> **Problem requirements**: Omit all images. Transcribe the rest of the material below exactly.
----- Supplied material -----
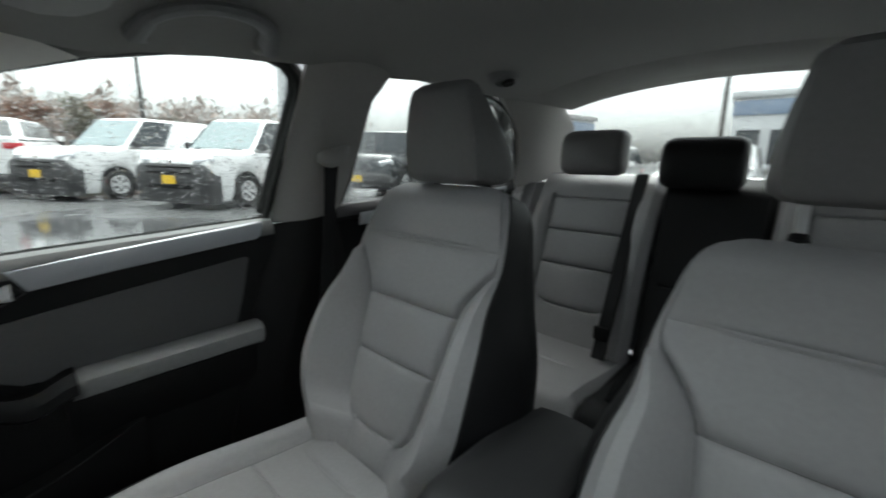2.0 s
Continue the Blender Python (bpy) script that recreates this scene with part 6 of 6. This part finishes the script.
far_cars = [(5.2, 10.4, -51, DARKP, "dark sport utility car parked behind the pickup"), (2.0, 13.0, -51, SILVERP, "silver car parked in a row"), (-3.5, -9.5, 95, SILVERP, "silver car parked behind, wet"), (1.9, -11.6, 95, SILVERP, "silver sport utility car parked behind"),
            (5.0, -12.5, 100, PAINT, "white car parked behind"), (17.5, -7.5, 118, SILVERP, "silver car at the lot's edge"), (20.5, 4.5, 150, DARKP, "dark car at the lot's edge"), (16.4, 4.55, 18, PAINT, "white car with red tail lights behind the pickup"),
            (-7.5, -3.0, 92, DARKP, "dark car parked on the driver's side"), (-7.8, -8.5, 95, SILVERP, "grey car parked on the driver's side")]
for x, y, h, p, lab in far_cars:
    vehicle("parked_car", lab, "car", stand(x, y, h), 4.6, 1.84, 1.62, 1.0, 0.22, 0.98, (0.20, 0.05, -0.34, -0.45), p, low=0.55, wheel_r=0.34, axle=(0.30, -0.29))


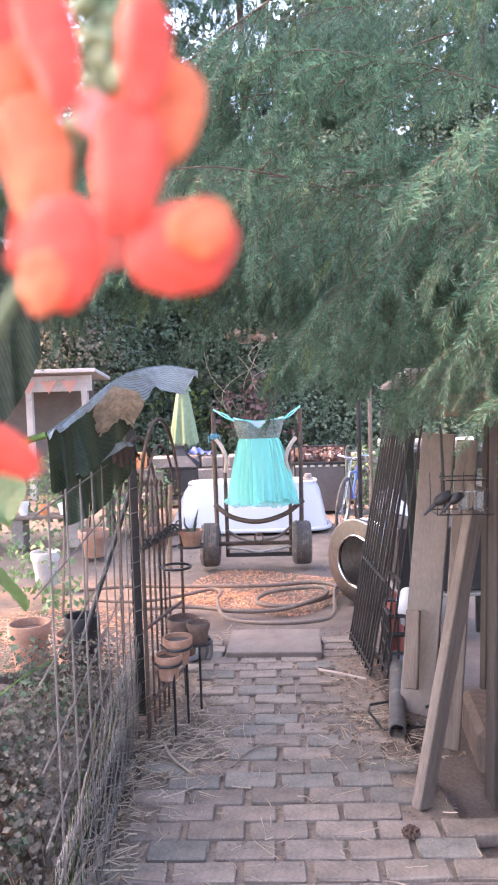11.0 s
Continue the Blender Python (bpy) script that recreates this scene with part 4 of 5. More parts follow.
leaf_sheet(bm, R3[1:], lambda u: 0.25 + 0.32 * math.sin(math.pi * min(1, 0.15 + 0.8 * u)), (0.05, -0.05, 1.0), 50, 14, 0.0, 1.9)
part("tall_blade", bm, M["banana"], ban)
bm = B()
leaf_sheet(bm, [(-0.60, 1.35, 1.90), (-0.54, 1.34, 1.885), (-0.47, 1.35, 1.87)], lambda u: 0.035 * math.sin(math.pi * u) + 0.006, (0.1, -0.5, 0.6), 24, 6, 0.0, 0.9)
part("curled_edge", bm, M["banana_sheen"], ban, "pale curled leaf edge")
bm = B()
tube(bm, [Vector(p) - O for p in smooth_path(R3, 8)], 0.012, 8, taper=0.003)
part("midrib", bm, M["leaf"], ban)

# ---- scarlet bean vine ----
bean = thing("bean_vine", (0.10, -0.66, 1.2), "climbing runner bean vine with scarlet flowers and pale green stems", "bean vine")
OB = bean.location.copy()


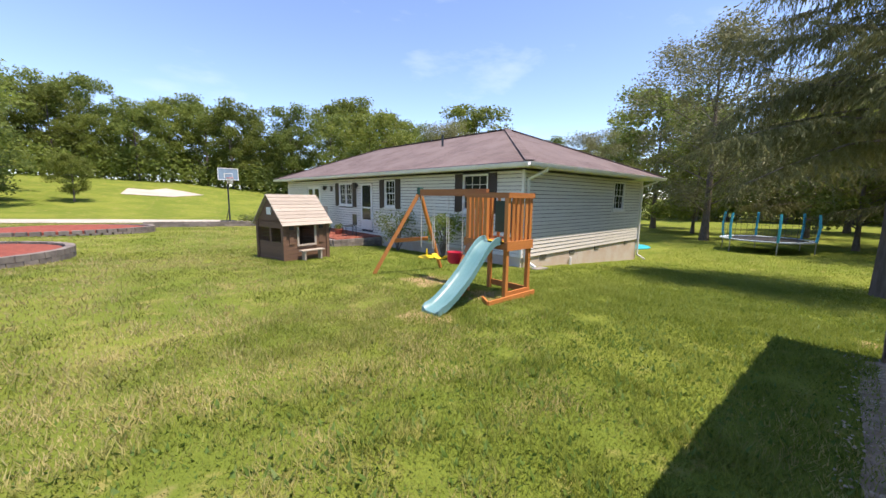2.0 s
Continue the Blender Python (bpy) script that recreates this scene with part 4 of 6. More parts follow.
-----
> **Problem solution**:
2.0 s
Continue the Blender Python (bpy) script that recreates this scene with part 6 of 6. This part finishes the script.
far_cars = [(5.2, 10.4, -51, DARKP, "dark sport utility car parked behind the pickup"), (2.0, 13.0, -51, SILVERP, "silver car parked in a row"), (-3.5, -9.5, 95, SILVERP, "silver car parked behind, wet"), (1.9, -11.6, 95, SILVERP, "silver sport utility car parked behind"),
            (5.0, -12.5, 100, PAINT, "white car parked behind"), (17.5, -7.5, 118, SILVERP, "silver car at the lot's edge"), (20.5, 4.5, 150, DARKP, "dark car at the lot's edge"), (16.4, 4.55, 18, PAINT, "white car with red tail lights behind the pickup"),
            (-7.5, -3.0, 92, DARKP, "dark car parked on the driver's side"), (-7.8, -8.5, 95, SILVERP, "grey car parked on the driver's side")]
for x, y, h, p, lab in far_cars:
    vehicle("parked_car", lab, "car", stand(x, y, h), 4.6, 1.84, 1.62, 1.0, 0.22, 0.98, (0.20, 0.05, -0.34, -0.45), p, low=0.55, wheel_r=0.34, axle=(0.30, -0.29))


11.0 s
Continue the Blender Python (bpy) script that recreates this scene with part 4 of 5. More parts follow.
leaf_sheet(bm, R3[1:], lambda u: 0.25 + 0.32 * math.sin(math.pi * min(1, 0.15 + 0.8 * u)), (0.05, -0.05, 1.0), 50, 14, 0.0, 1.9)
part("tall_blade", bm, M["banana"], ban)
bm = B()
leaf_sheet(bm, [(-0.60, 1.35, 1.90), (-0.54, 1.34, 1.885), (-0.47, 1.35, 1.87)], lambda u: 0.035 * math.sin(math.pi * u) + 0.006, (0.1, -0.5, 0.6), 24, 6, 0.0, 0.9)
part("curled_edge", bm, M["banana_sheen"], ban, "pale curled leaf edge")
bm = B()
tube(bm, [Vector(p) - O for p in smooth_path(R3, 8)], 0.012, 8, taper=0.003)
part("midrib", bm, M["leaf"], ban)

# ---- scarlet bean vine ----
bean = thing("bean_vine", (0.10, -0.66, 1.2), "climbing runner bean vine with scarlet flowers and pale green stems", "bean vine")
OB = bean.location.copy()


2.0 s
Continue the Blender Python (bpy) script that recreates this scene with part 4 of 6. More parts follow.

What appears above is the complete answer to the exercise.